What needs to be done:
Copy every line of the data that contains the string "keys".

Information supplied:
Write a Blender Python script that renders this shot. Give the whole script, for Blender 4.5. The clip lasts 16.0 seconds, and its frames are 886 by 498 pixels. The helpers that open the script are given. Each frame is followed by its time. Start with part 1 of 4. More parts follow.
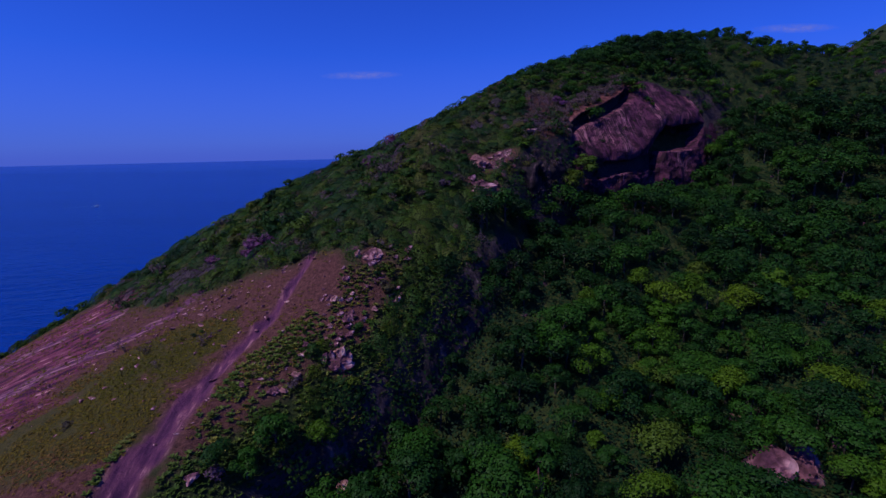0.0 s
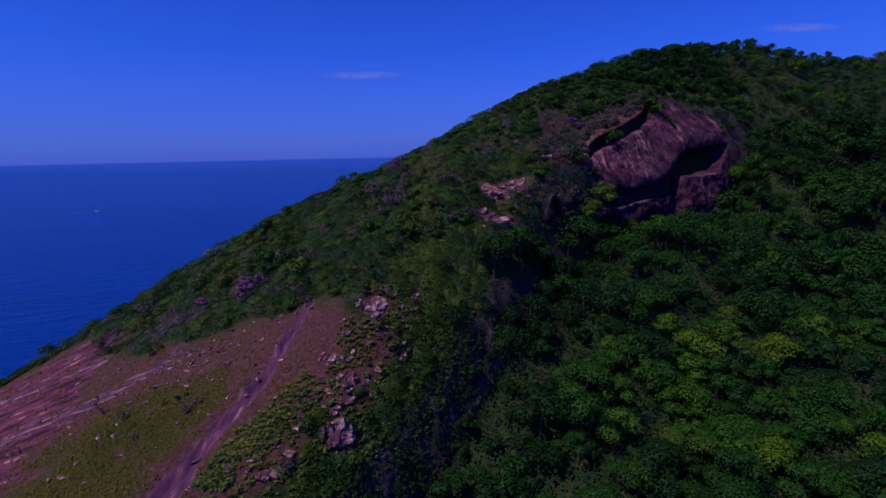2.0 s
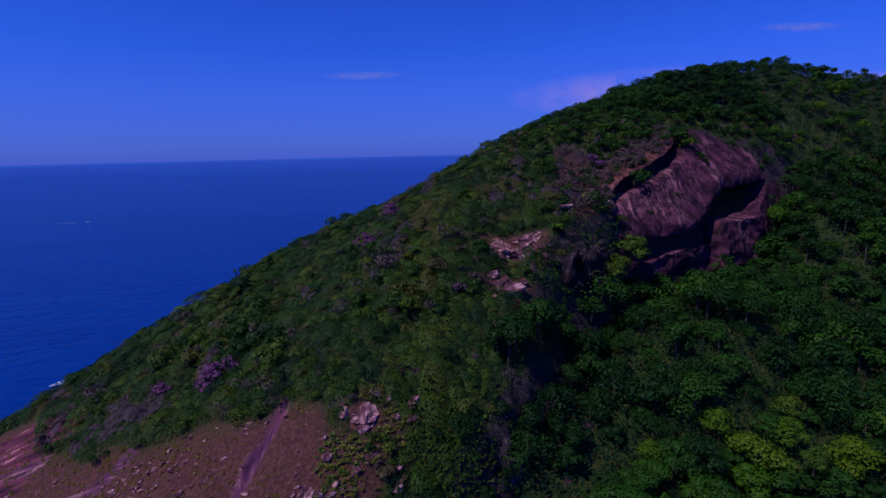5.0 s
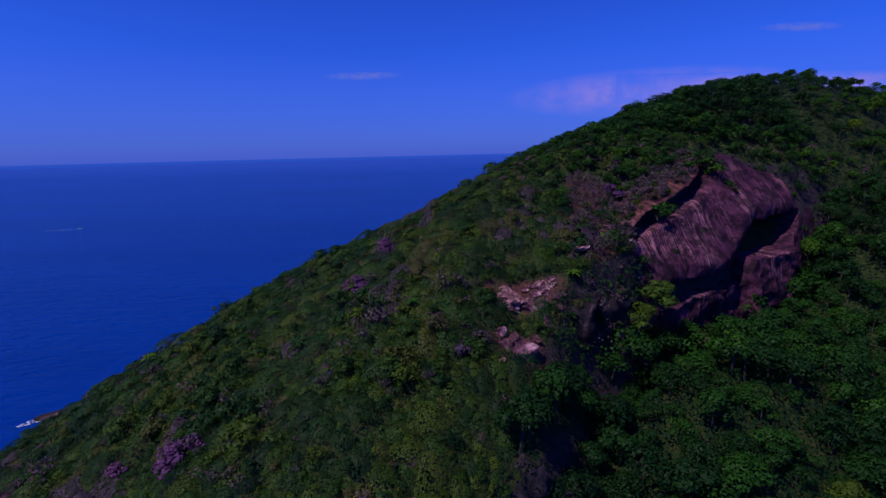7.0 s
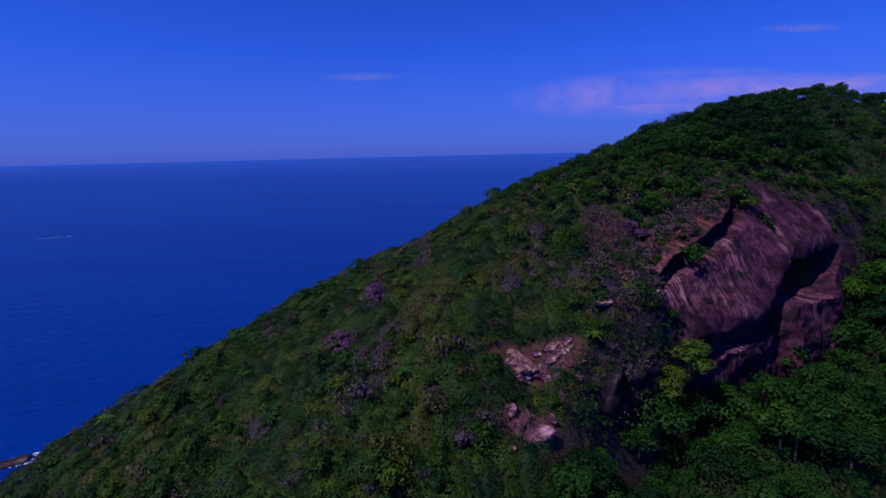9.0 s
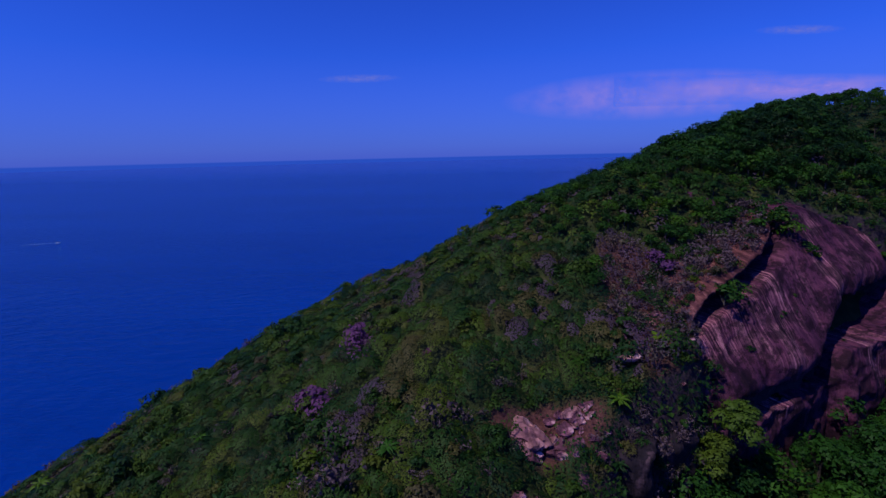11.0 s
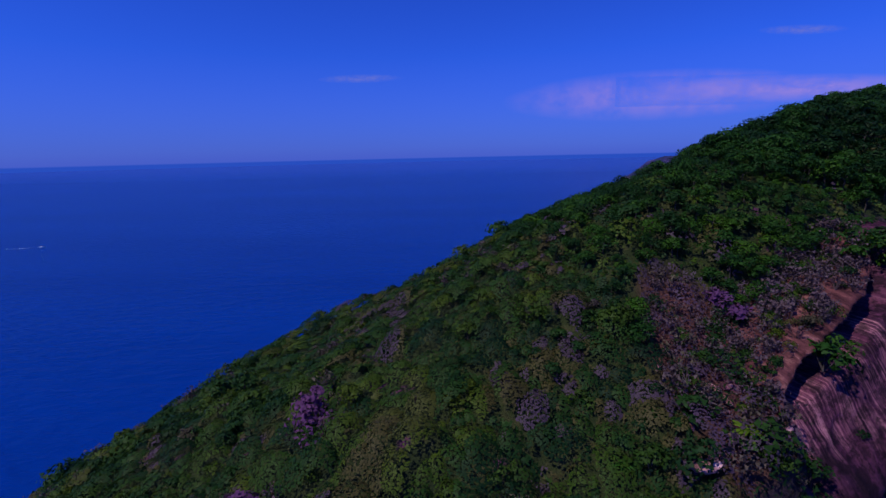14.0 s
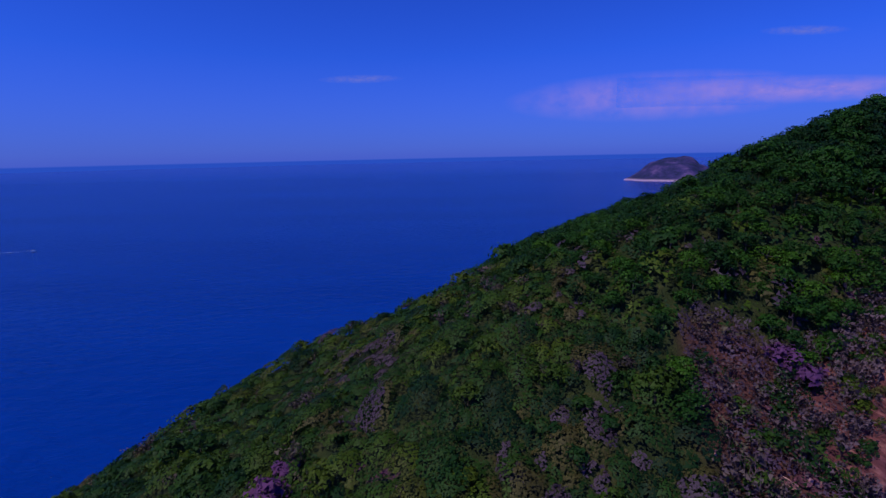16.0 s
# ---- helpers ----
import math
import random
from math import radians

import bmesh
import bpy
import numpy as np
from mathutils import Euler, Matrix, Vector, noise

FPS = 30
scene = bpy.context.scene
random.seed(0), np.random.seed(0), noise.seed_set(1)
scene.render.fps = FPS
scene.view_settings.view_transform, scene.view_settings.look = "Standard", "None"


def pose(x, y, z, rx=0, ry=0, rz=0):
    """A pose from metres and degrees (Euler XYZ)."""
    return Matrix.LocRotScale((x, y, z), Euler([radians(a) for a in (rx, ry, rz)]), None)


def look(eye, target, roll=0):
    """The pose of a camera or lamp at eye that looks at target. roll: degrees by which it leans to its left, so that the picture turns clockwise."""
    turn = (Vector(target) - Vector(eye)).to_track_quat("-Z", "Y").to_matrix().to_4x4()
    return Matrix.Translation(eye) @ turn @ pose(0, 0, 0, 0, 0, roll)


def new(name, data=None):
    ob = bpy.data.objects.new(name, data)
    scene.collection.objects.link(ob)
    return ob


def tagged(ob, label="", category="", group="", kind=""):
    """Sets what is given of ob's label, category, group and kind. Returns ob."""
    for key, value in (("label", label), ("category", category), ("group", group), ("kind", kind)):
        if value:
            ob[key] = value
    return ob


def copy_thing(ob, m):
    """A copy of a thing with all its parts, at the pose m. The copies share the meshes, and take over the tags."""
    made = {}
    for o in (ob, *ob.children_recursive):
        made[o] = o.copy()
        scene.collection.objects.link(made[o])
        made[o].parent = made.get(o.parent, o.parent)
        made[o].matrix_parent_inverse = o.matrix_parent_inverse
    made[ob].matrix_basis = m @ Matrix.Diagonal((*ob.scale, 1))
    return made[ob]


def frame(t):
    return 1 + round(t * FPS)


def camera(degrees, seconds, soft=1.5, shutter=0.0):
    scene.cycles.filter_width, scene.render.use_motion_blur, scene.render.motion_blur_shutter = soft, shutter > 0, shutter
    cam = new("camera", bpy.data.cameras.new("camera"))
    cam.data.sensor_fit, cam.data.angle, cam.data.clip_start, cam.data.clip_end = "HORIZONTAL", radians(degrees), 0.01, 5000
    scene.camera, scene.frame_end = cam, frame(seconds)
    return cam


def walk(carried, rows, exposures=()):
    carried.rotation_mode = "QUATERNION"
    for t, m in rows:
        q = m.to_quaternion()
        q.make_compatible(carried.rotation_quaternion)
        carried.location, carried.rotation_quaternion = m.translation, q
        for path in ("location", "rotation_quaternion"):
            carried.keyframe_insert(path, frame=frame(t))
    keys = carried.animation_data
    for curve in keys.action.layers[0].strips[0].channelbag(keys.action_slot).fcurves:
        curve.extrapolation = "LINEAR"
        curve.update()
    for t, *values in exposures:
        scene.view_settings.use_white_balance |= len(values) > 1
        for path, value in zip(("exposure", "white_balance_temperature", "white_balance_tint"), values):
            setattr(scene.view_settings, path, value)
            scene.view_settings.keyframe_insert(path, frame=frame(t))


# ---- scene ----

Output of the task:
    keys = carried.animation_data
    for curve in keys.action.layers[0].strips[0].channelbag(keys.action_slot).fcurves:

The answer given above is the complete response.